→ WORK REQUIRED: Pictures stay out of the copy. Please reproduce only the lines between the one holding "What Blender Python" and the one holding "pose from metres", inclusive.

→ MATERIAL TO PROCESS:
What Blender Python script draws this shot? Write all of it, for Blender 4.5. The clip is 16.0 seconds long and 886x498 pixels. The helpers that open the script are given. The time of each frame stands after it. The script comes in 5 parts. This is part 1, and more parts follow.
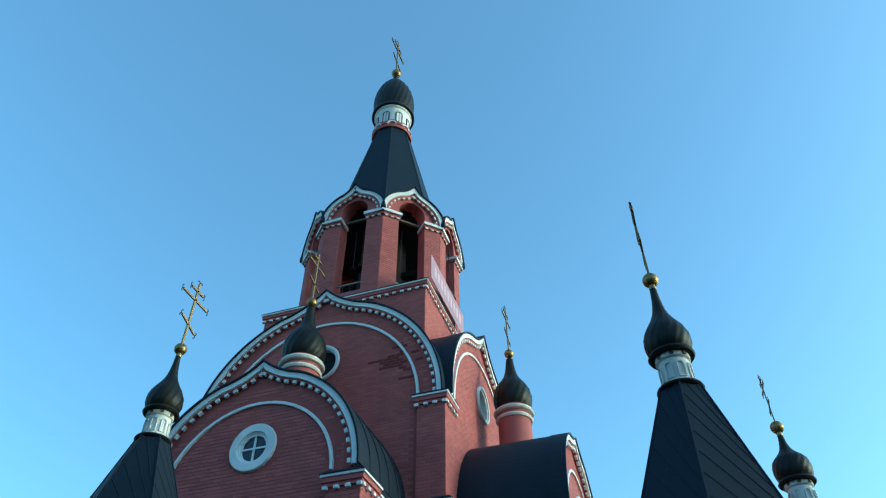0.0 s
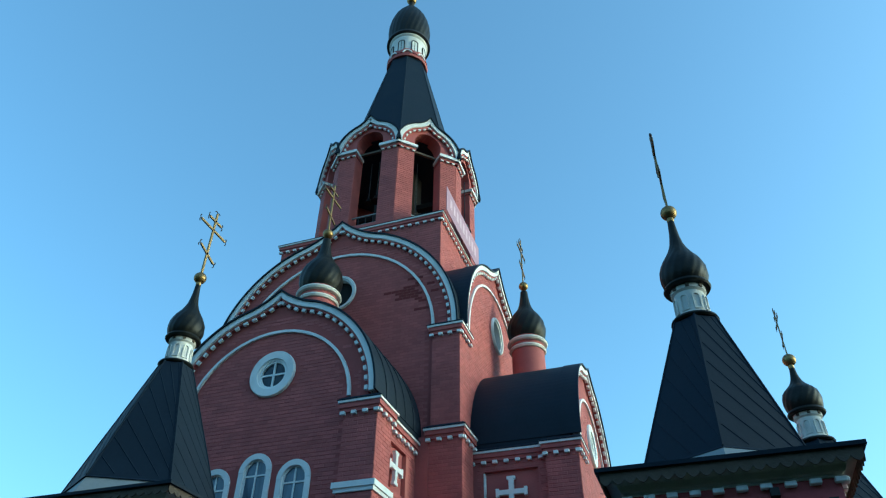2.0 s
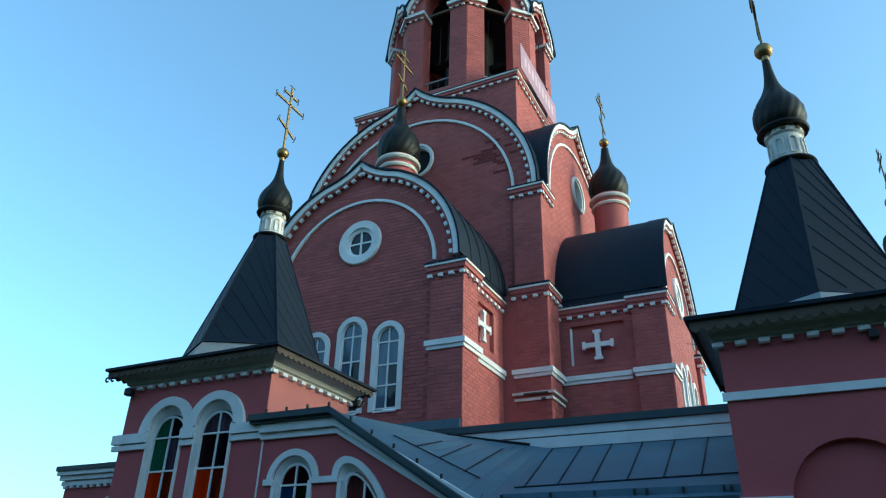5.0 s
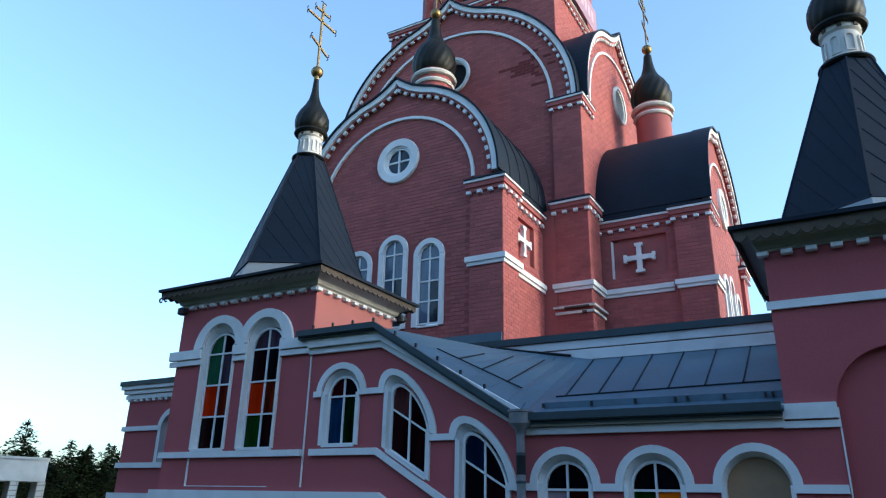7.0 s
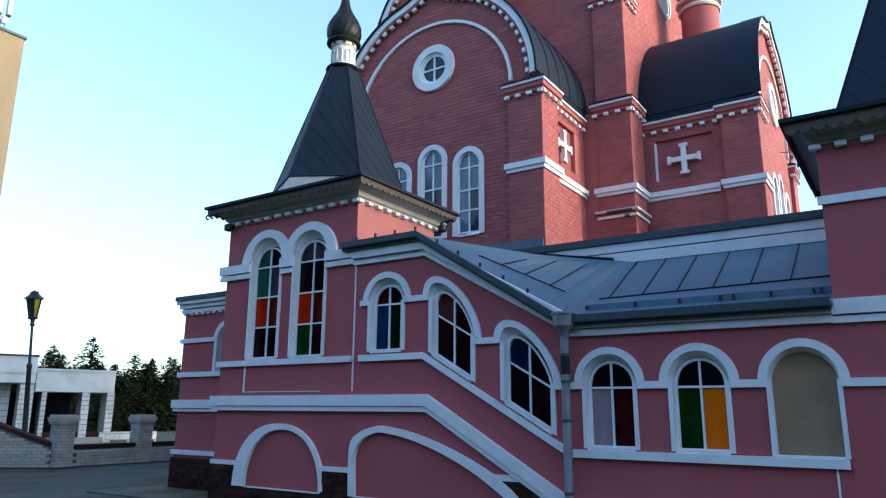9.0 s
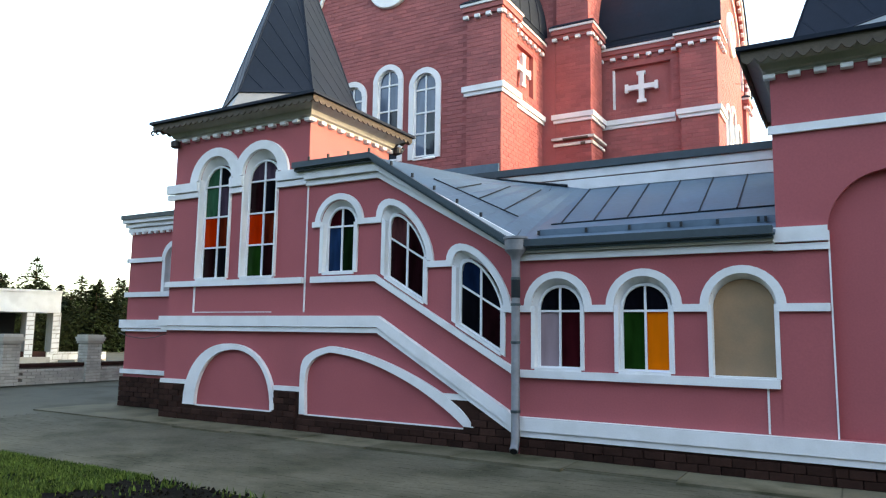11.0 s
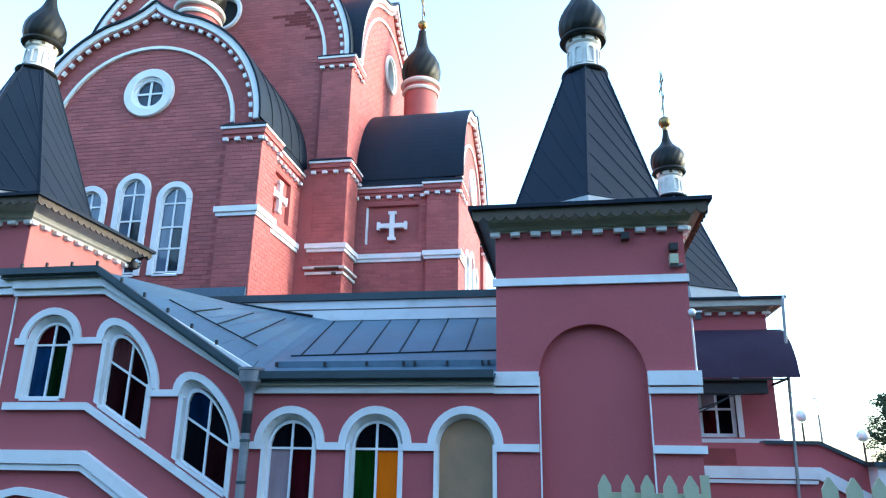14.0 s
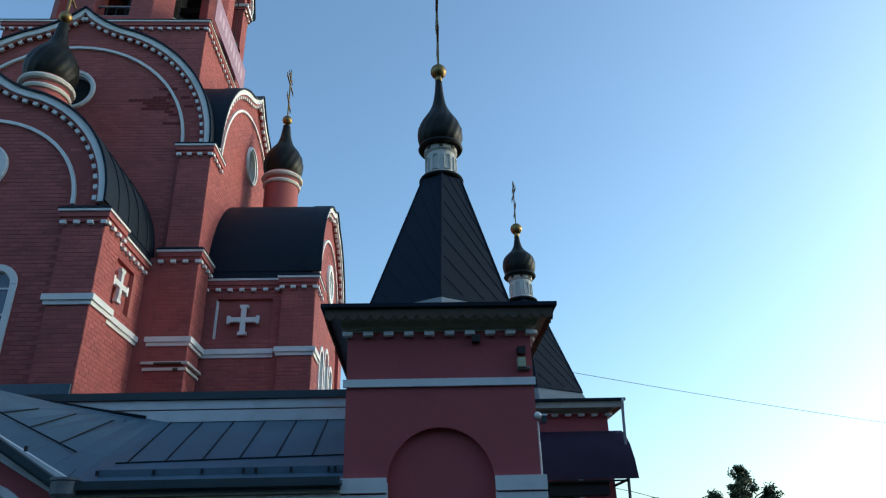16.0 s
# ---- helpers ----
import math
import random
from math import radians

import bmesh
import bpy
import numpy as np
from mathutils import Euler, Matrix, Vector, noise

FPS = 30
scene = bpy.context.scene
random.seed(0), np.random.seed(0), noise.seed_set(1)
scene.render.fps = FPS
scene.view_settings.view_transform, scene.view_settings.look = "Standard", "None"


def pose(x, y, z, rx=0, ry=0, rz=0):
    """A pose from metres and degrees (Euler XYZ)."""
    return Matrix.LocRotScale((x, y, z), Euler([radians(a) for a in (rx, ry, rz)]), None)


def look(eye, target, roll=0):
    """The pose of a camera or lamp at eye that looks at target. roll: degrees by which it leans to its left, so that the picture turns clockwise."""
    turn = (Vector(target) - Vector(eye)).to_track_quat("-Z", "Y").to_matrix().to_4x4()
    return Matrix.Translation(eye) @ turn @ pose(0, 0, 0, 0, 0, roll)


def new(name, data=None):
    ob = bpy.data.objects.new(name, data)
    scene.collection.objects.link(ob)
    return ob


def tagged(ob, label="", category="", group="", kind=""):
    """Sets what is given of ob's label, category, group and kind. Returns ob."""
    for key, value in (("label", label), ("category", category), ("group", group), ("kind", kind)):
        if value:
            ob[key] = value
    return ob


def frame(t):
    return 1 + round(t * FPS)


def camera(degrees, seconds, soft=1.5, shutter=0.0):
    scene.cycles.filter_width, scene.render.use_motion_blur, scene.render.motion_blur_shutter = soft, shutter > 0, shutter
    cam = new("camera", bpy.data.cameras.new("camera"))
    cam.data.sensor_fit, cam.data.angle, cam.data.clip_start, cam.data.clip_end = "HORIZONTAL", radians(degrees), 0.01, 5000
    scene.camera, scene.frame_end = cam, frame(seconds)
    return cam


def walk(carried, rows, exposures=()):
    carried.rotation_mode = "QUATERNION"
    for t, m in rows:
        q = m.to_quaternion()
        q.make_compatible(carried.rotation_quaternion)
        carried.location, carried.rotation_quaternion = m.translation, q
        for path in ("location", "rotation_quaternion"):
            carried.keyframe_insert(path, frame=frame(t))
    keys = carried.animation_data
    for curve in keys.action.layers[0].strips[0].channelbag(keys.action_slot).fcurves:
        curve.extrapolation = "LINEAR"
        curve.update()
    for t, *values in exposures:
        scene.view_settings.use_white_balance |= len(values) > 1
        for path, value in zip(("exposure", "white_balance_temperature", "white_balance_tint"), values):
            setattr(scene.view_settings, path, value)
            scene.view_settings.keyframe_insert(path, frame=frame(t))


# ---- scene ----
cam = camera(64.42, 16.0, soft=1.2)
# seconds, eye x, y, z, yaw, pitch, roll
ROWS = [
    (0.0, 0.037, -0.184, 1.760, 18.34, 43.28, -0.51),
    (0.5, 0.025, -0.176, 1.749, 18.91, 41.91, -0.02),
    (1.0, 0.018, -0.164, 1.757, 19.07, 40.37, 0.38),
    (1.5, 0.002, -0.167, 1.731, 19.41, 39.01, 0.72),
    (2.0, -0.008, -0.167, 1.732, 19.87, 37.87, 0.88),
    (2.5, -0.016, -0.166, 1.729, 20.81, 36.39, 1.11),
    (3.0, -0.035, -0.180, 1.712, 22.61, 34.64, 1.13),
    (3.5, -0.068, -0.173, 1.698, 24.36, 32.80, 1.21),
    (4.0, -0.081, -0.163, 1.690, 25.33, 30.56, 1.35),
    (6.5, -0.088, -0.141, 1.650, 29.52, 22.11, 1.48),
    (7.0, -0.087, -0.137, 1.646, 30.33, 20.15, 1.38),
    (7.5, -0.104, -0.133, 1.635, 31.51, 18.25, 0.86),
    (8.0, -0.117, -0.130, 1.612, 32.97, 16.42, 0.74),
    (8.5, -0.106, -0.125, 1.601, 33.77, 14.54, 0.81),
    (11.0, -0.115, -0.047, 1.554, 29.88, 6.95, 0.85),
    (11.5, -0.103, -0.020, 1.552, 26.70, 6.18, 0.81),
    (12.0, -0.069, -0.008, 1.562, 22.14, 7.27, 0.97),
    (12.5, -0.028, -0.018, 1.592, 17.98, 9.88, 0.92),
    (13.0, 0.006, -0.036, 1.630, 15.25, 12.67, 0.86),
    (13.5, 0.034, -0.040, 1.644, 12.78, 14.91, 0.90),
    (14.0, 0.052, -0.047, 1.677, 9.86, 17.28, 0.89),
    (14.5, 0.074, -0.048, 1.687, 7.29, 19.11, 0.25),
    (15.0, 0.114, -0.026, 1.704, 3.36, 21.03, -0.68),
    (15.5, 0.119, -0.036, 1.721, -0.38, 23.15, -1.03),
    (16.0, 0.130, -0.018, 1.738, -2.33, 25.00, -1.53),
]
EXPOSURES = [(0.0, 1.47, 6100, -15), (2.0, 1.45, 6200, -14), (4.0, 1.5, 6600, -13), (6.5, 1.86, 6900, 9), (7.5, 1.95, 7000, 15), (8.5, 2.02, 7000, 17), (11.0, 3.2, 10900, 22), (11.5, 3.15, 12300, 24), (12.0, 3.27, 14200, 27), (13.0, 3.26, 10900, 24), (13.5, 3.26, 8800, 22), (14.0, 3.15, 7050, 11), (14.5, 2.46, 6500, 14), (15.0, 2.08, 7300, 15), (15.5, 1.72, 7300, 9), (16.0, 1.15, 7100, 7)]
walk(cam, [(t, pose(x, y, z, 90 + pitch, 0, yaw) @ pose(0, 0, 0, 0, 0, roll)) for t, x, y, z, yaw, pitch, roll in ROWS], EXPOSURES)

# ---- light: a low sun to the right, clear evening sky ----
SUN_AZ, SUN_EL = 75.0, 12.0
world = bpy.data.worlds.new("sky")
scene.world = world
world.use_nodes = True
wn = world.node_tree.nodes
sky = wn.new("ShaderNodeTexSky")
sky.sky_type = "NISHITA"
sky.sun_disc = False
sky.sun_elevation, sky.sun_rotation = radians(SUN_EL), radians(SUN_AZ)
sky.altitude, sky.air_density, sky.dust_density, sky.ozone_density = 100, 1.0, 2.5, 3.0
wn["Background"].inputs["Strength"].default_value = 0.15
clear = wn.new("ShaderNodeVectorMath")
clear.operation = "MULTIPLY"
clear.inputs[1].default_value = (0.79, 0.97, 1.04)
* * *
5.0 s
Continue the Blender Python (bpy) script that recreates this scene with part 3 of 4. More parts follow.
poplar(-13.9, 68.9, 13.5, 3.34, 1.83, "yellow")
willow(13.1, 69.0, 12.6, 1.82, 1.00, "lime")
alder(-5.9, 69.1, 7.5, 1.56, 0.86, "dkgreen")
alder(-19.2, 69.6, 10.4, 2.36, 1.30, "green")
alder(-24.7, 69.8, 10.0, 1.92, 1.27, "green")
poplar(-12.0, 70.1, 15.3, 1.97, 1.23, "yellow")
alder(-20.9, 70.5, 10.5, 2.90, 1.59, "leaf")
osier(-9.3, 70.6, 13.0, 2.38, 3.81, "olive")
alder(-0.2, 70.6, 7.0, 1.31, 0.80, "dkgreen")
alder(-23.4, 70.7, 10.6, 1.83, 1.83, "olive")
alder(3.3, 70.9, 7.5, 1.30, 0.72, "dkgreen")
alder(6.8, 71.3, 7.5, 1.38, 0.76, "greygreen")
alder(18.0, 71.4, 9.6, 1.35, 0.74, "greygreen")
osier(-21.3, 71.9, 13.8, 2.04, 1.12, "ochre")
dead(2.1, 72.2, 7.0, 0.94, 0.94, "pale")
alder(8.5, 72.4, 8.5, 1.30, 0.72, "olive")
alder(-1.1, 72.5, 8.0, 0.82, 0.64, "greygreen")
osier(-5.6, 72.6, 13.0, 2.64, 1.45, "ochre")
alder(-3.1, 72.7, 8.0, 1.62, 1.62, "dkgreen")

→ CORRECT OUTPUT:
What Blender Python script draws this shot? Write all of it, for Blender 4.5. The clip is 16.0 seconds long and 886x498 pixels. The helpers that open the script are given. The time of each frame stands after it. The script comes in 5 parts. This is part 1, and more parts follow.
0.0 s
2.0 s
5.0 s
7.0 s
9.0 s
11.0 s
14.0 s
16.0 s
# ---- helpers ----
import math
import random
from math import radians

import bmesh
import bpy
import numpy as np
from mathutils import Euler, Matrix, Vector, noise

FPS = 30
scene = bpy.context.scene
random.seed(0), np.random.seed(0), noise.seed_set(1)
scene.render.fps = FPS
scene.view_settings.view_transform, scene.view_settings.look = "Standard", "None"


def pose(x, y, z, rx=0, ry=0, rz=0):
    """A pose from metres and degrees (Euler XYZ)."""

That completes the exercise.